« Men murder whores. Women murder their babies. What does that make me? »
« Les hommes assassinent des putes. Les femmes assassinent leurs bébés. Qu’est-ce que ça fait de moi? »
Agnes (Lora Burke) est à la recherche de quelque chose de plus grand qu’elle, d’une expérience qui transcende le banal du quotidien. C’est pourquoi elle s’adonne aux meurtres en série. Mike (Robert Notman), un détective privé un peu trop sûr de lui, a le malheur de lui déplaire. Elle voudra donc en faire sa prochaine victime, non sans explorer l’ascendant psychologique qu’elle pourrait développer sur lui. Le film dépeint le lien étrange qui se tissera entre les deux.
Dans Poor Agnes, Navin Ramaswaran crée un personnage féminin comme on en voit peu. Non seulement il met en scène une femme meurtrière, mais celle-ci n’utilise pas uniquement les armes traditionnelles féminines (séduction, empoisonnement…), elle emploie aussi la force.
Peut-on parler d’un film féministe? Peut-être. Je n’irais pas jusqu’à dire qu’il s’agit d’un manifeste féministe, mais certains éléments m’amènent à dire qu’il s’agit d’une œuvre qui, à tout le moins, propose quelque chose qui s’approche de la notion féministe. Tout d’abord, les premiers rôles féminins dans un film réalisé par un homme ne sont pas si fréquents. Ajoutons à cela que la fille en question ne se dévêt pas dans le film, et on contribue à la rareté. Et si l’on ajoute finalement que le personnage est une sociopathe qui tue simplement pour le plaisir que ça lui apporte… Vous comprenez l’idée?
Agnes Poelzl, cette femme troublée qui vit pratiquement recluse, est ce qu’on pourrait qualifier de tueur en série (tueuse en fait).

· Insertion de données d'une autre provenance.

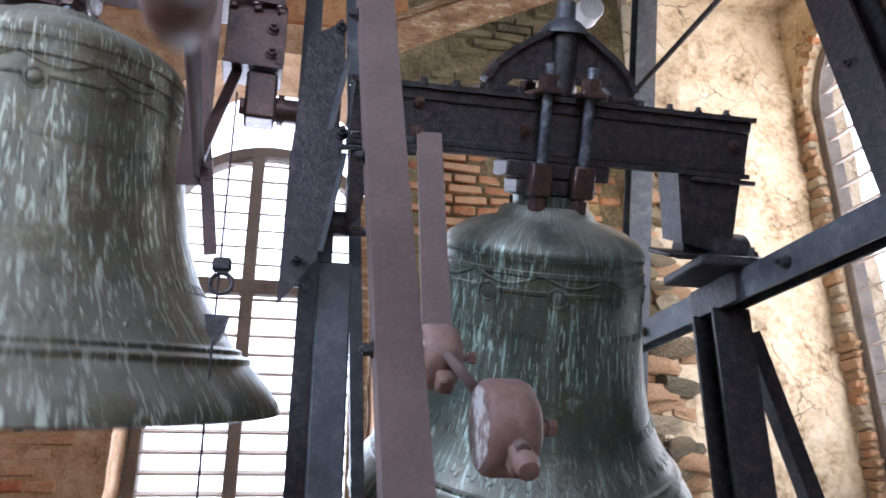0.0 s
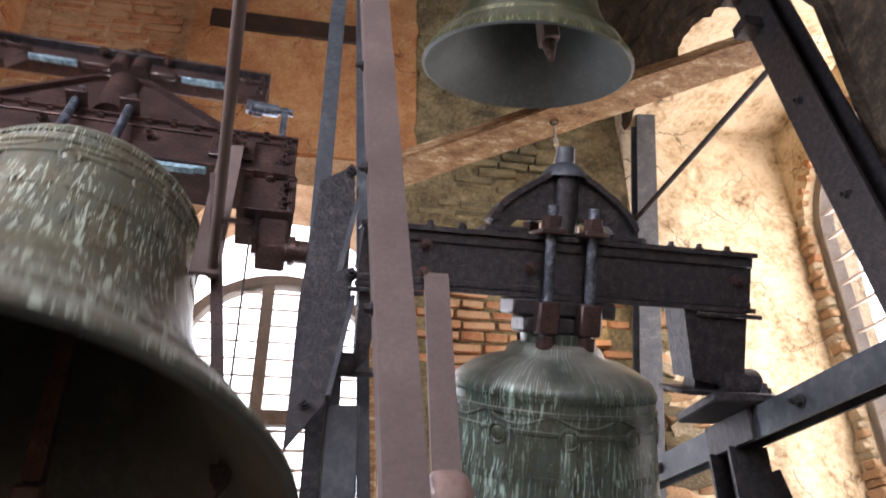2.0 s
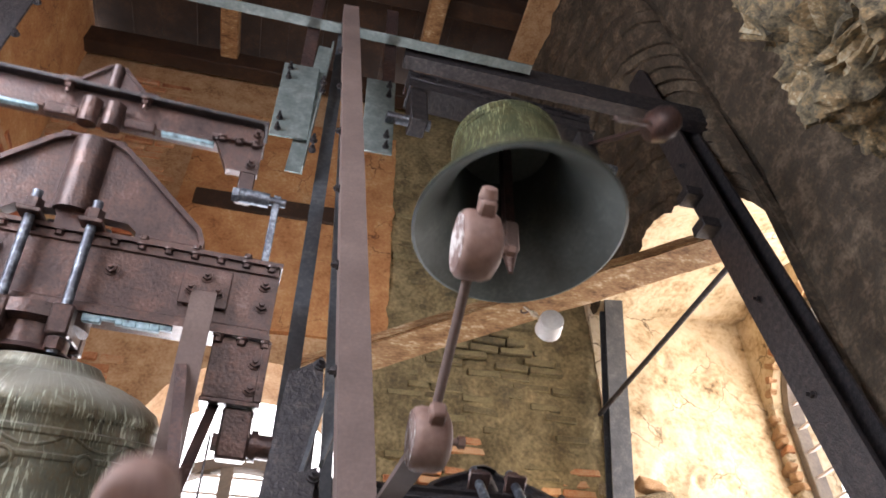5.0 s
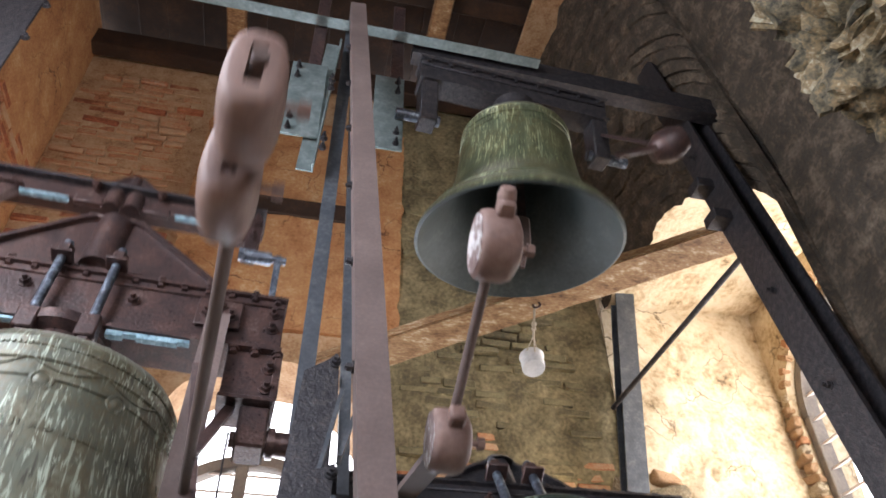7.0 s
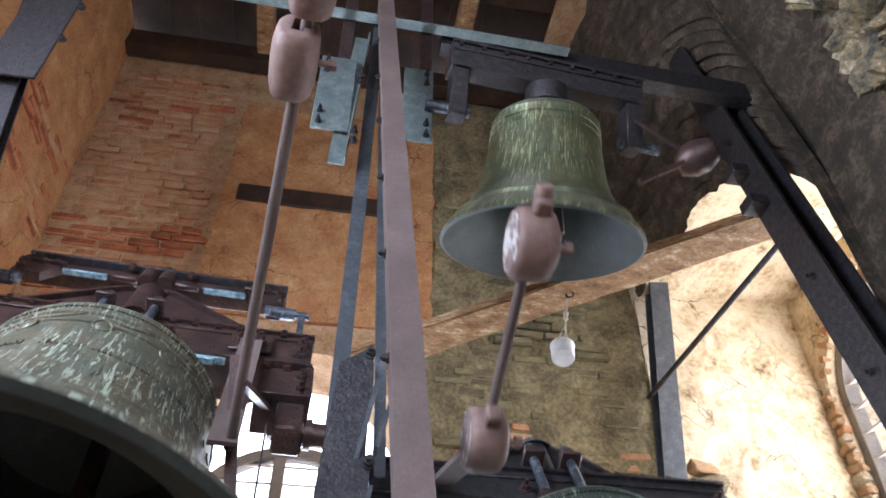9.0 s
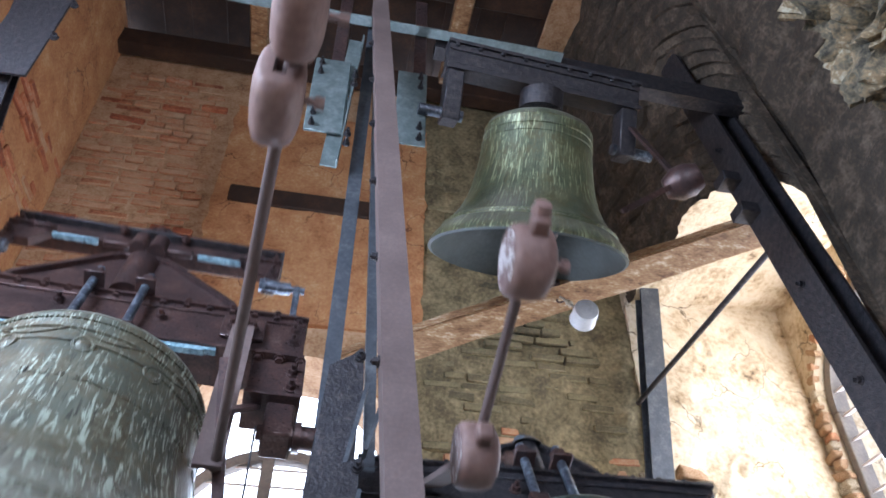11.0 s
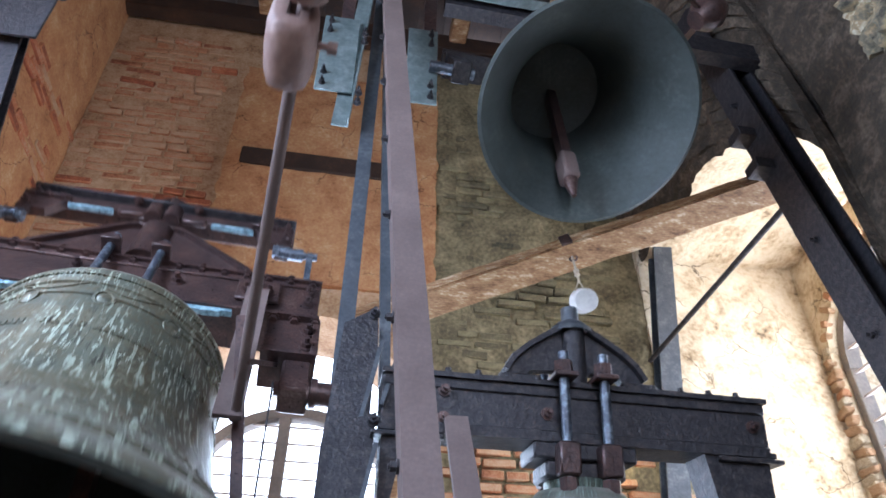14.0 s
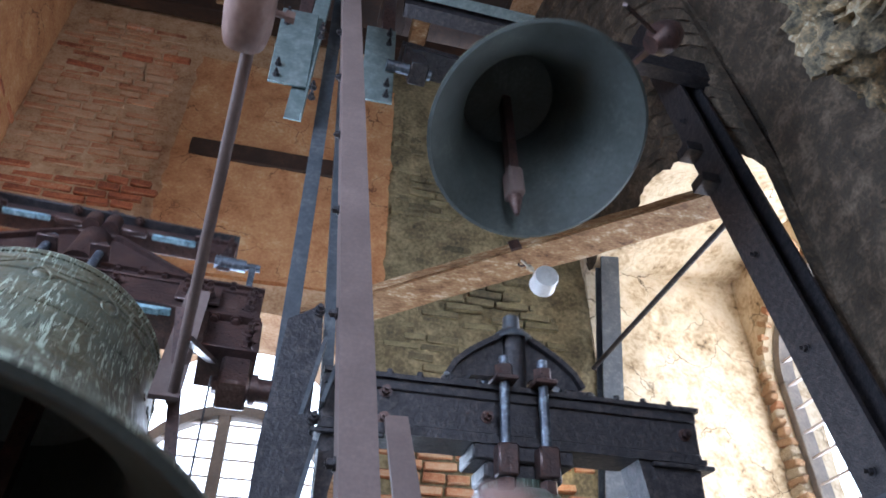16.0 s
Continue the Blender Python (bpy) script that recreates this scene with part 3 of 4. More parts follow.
def grained(bm):
    """Worn, slightly uneven edges on a sawn beam."""
    bmesh.ops.subdivide_edges(bm, edges=[e for e in bm.edges if e.calc_length() > 0.5], cuts=40)
    bmesh.ops.bevel(bm, geom=[e for e in bm.edges if len(e.link_faces) == 2 and e.calc_face_angle(0) > 0.5], offset=0.008, segments=2, affect="EDGES")
    for v in bm.verts:
        v.co += Vector((0, 0, 0.006 * noise.noise(v.co * 5))) + noise.noise_vector(v.co * 14) * 0.003
    return bm


plank = thing("plank", Matrix(), "weathered pine plank spanning between steel legs", "plank")
part("board", grained(prism(bmesh.new(), RECT(0.18, 0.065), (0.05, 3.06, 3.75), (2.03, 2.14, 4.225), (0.1, 0.2, 1))), PLANK, plank)
left_leg = thing("left_leg", Matrix(), "dark steel raking leg with a bolted plate", "steel leg")
LL0, LL1 = Vector((-1.356, 1.950, 3.732)), Vector((-1.516, 1.950, 4.780))
LLD = (LL1 - LL0) / (LL1.z - LL0.z)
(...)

D’ailleurs, Lora Burke raconte avoir regardé une grande quantité de vidéos présentant des tueurs en série afin d’être bien préparée pour ce rôle.
« I watched a lot of Youtube.com videos. I sought out interviews with well know killers like Jeffery Dahmer, Ted Bundy, Amanda Knox and so on. It was definitely harder to find footage of female psychopaths. » [J’ai regardé beaucoup de vidéos YouTube. J’ai cherché des interviews avec des tueurs bien connus comme Jeffery Dahmer, Ted Bundy, Amanda Knox et ainsi de suite. Il était définitivement plus difficile de trouver des images de psychopathes féminines.]
Poor Agnes tourne autour du syndrome de Stockholm. C’est par la relation entre Mike et Agnes qu’on voit ce thème apparaitre. Malheureusement, on ne développe pas suffisamment le « comment ». Trop rapidement Mike développe une grande peur et un grand besoin de son bourreau. C’est tout de même intéressant de voir un homme développer ce syndrome envers une femme. On voit généralement l’inverse.
La grande question ici est : à quel point Agnes a-t-elle réussi à atteindre le mental de Mike? Quand finira-t-il par se réveiller et se défendre?
Certaines scènes de Poor Agnes sont particulièrement intéressantes. Je pense entre autres à cette scène dans laquelle Agnes et Mike sont à table, avec Chris, une autre victime. Chris a manifestement été mentalement affecté par les médicaments qu’Agnes lui a donnés et ne peut pas parler correctement. Elle commence à se moquer de lui. Au début, on rit un peu comme on se moque d’un gamin différent lorsqu’on est jeune. Mais, éventuellement, un malaise se pointe. Ça devient dérangeant. Et là, bravo!
Le film de Ramaswaran, gagnant du prix du meilleur film canadien à Fantasia, nous présente une femme narcissique, cruelle et intelligente. Une tueuse au tempérament bouillant qui ne se laisse effrayer par personne. Et elle n’a qu’un seul Dieu : Agnes Poelzl.
Payez-vous un voyage avec un monstre humain et, peut-être, cela vous amènera à mieux comprendre comme les victimes de tueurs en série peuvent se laisser bluffer par le charisme de leur bourreau.